**Stored data**
····················

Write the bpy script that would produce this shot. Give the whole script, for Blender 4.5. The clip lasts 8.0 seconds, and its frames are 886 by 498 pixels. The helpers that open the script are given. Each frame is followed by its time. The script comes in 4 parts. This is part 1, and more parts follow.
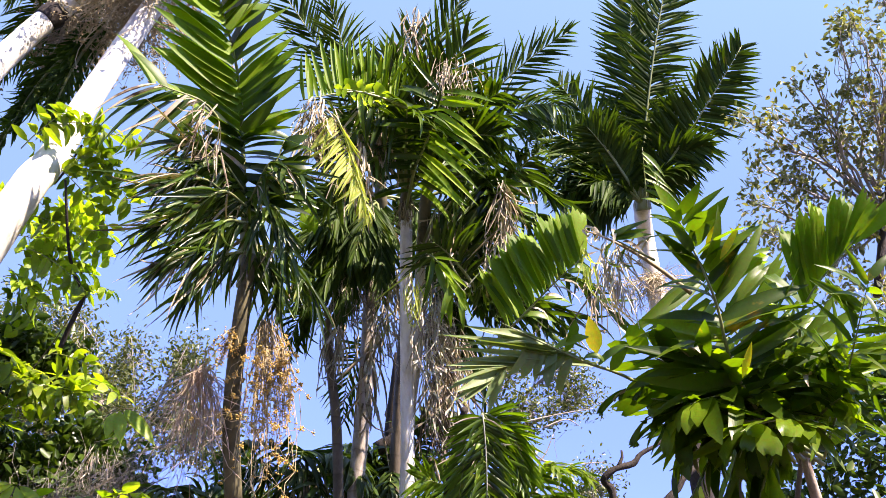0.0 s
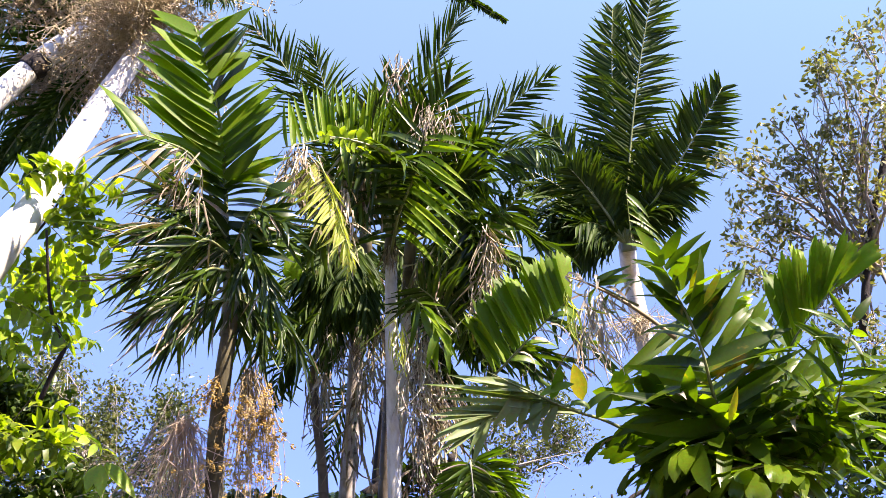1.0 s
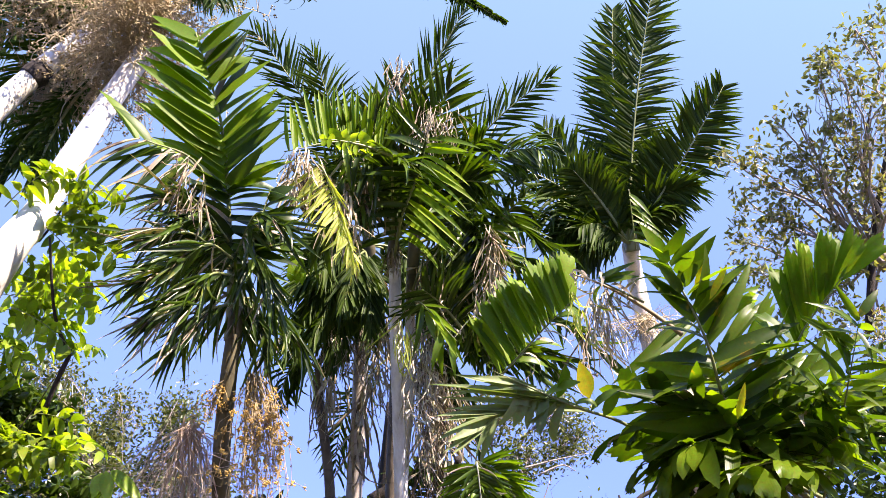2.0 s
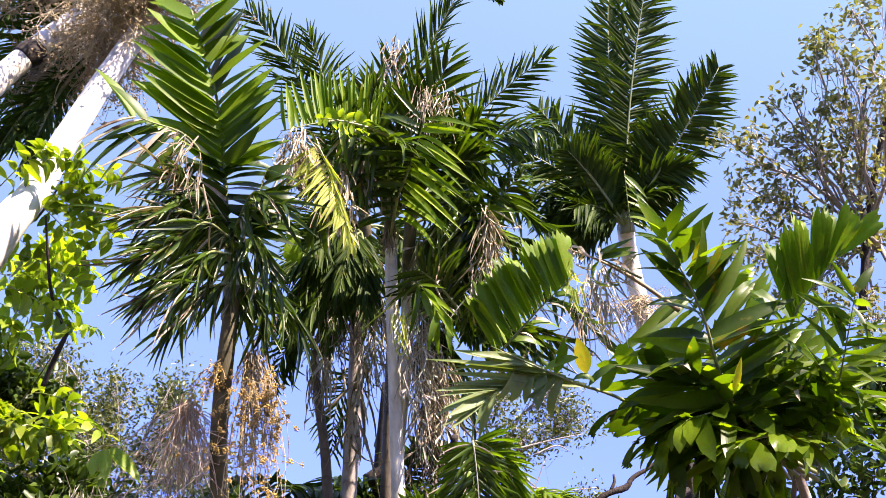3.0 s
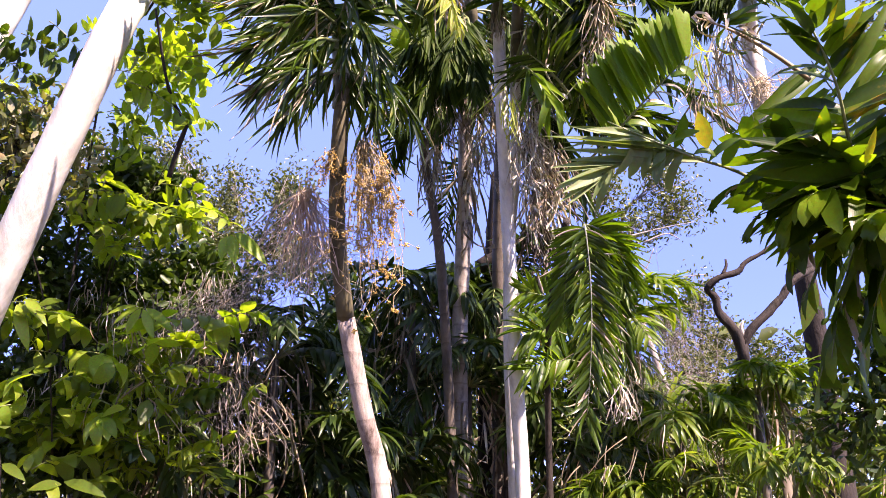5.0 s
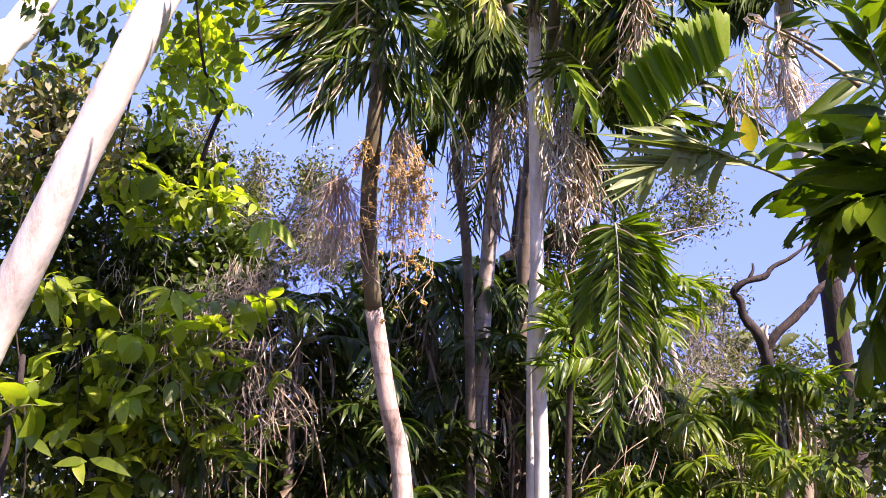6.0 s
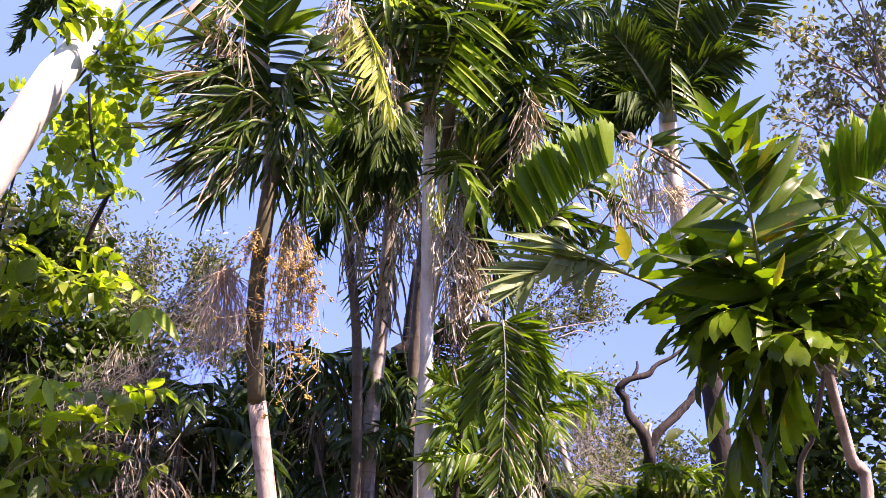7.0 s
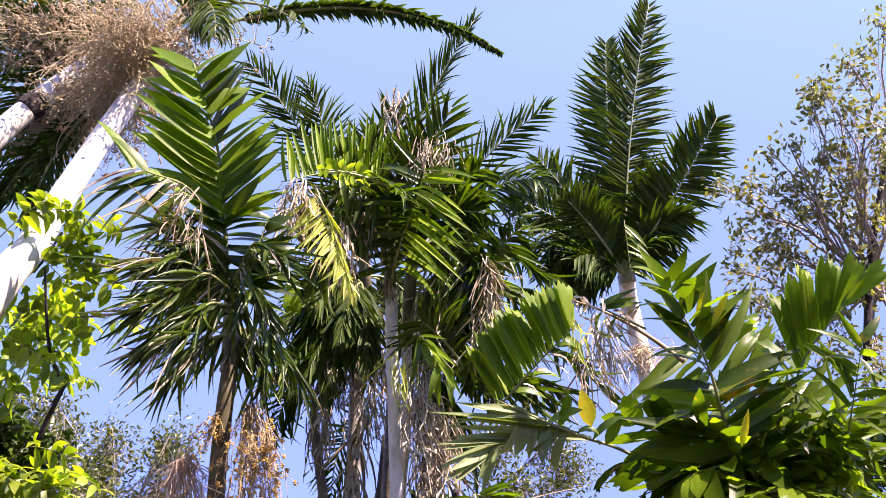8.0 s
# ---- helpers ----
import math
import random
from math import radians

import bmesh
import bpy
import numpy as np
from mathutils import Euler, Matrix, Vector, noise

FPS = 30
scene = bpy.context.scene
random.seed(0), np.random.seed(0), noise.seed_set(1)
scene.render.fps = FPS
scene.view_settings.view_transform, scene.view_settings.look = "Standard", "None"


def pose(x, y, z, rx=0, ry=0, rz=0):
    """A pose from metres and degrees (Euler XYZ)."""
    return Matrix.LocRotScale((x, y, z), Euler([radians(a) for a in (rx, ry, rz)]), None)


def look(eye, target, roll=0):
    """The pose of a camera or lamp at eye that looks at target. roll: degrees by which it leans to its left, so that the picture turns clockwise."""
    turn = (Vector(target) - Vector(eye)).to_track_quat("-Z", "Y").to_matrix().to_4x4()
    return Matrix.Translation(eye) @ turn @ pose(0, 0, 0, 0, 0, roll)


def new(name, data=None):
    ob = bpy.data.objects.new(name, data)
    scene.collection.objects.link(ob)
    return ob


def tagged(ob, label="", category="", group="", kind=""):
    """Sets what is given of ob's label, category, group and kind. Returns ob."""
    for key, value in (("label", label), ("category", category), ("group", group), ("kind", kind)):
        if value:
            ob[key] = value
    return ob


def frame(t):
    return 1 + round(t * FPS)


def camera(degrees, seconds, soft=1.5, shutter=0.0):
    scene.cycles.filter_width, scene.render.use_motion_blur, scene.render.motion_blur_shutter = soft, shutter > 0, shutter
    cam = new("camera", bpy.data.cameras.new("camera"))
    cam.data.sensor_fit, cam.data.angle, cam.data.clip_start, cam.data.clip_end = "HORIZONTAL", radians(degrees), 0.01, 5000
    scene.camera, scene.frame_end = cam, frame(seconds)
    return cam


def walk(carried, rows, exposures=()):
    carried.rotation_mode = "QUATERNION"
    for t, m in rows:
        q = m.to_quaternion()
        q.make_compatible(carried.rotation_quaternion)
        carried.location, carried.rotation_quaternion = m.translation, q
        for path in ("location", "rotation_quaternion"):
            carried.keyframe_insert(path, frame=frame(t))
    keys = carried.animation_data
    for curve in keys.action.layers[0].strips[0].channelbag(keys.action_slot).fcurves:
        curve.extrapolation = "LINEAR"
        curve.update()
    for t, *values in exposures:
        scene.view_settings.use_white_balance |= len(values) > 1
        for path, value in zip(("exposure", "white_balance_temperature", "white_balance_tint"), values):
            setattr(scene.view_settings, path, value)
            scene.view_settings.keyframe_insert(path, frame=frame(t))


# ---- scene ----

····················

**Exercise details**
Go through the listing above and quote it exactly, apart from its images.

**Reply**
Write the bpy script that would produce this shot. Give the whole script, for Blender 4.5. The clip lasts 8.0 seconds, and its frames are 886 by 498 pixels. The helpers that open the script are given. Each frame is followed by its time. The script comes in 4 parts. This is part 1, and more parts follow.
0.0 s
1.0 s
2.0 s
3.0 s
5.0 s
6.0 s
7.0 s
8.0 s
# ---- helpers ----
import math
import random
from math import radians

import bmesh
import bpy
import numpy as np
from mathutils import Euler, Matrix, Vector, noise

FPS = 30
scene = bpy.context.scene
random.seed(0), np.random.seed(0), noise.seed_set(1)
scene.render.fps = FPS
scene.view_settings.view_transform, scene.view_settings.look = "Standard", "None"


def pose(x, y, z, rx=0, ry=0, rz=0):
    """A pose from metres and degrees (Euler XYZ)."""
    return Matrix.LocRotScale((x, y, z), Euler([radians(a) for a in (rx, ry, rz)]), None)


def look(eye, target, roll=0):
    """The pose of a camera or lamp at eye that looks at target. roll: degrees by which it leans to its left, so that the picture turns clockwise."""
    turn = (Vector(target) - Vector(eye)).to_track_quat("-Z", "Y").to_matrix().to_4x4()
    return Matrix.Translation(eye) @ turn @ pose(0, 0, 0, 0, 0, roll)


def new(name, data=None):
    ob = bpy.data.objects.new(name, data)
    scene.collection.objects.link(ob)
    return ob


def tagged(ob, label="", category="", group="", kind=""):
    """Sets what is given of ob's label, category, group and kind. Returns ob."""
    for key, value in (("label", label), ("category", category), ("group", group), ("kind", kind)):
        if value:
            ob[key] = value
    return ob


def frame(t):
    return 1 + round(t * FPS)


def camera(degrees, seconds, soft=1.5, shutter=0.0):
    scene.cycles.filter_width, scene.render.use_motion_blur, scene.render.motion_blur_shutter = soft, shutter > 0, shutter
    cam = new("camera", bpy.data.cameras.new("camera"))
    cam.data.sensor_fit, cam.data.angle, cam.data.clip_start, cam.data.clip_end = "HORIZONTAL", radians(degrees), 0.01, 5000
    scene.camera, scene.frame_end = cam, frame(seconds)
    return cam


def walk(carried, rows, exposures=()):
    carried.rotation_mode = "QUATERNION"
    for t, m in rows:
        q = m.to_quaternion()
        q.make_compatible(carried.rotation_quaternion)
        carried.location, carried.rotation_quaternion = m.translation, q
        for path in ("location", "rotation_quaternion"):
            carried.keyframe_insert(path, frame=frame(t))
    keys = carried.animation_data
    for curve in keys.action.layers[0].strips[0].channelbag(keys.action_slot).fcurves:
        curve.extrapolation = "LINEAR"
        curve.update()
    for t, *values in exposures:
        scene.view_settings.use_white_balance |= len(values) > 1
        for path, value in zip(("exposure", "white_balance_temperature", "white_balance_tint"), values):
            setattr(scene.view_settings, path, value)
            scene.view_settings.keyframe_insert(path, frame=frame(t))


# ---- scene ----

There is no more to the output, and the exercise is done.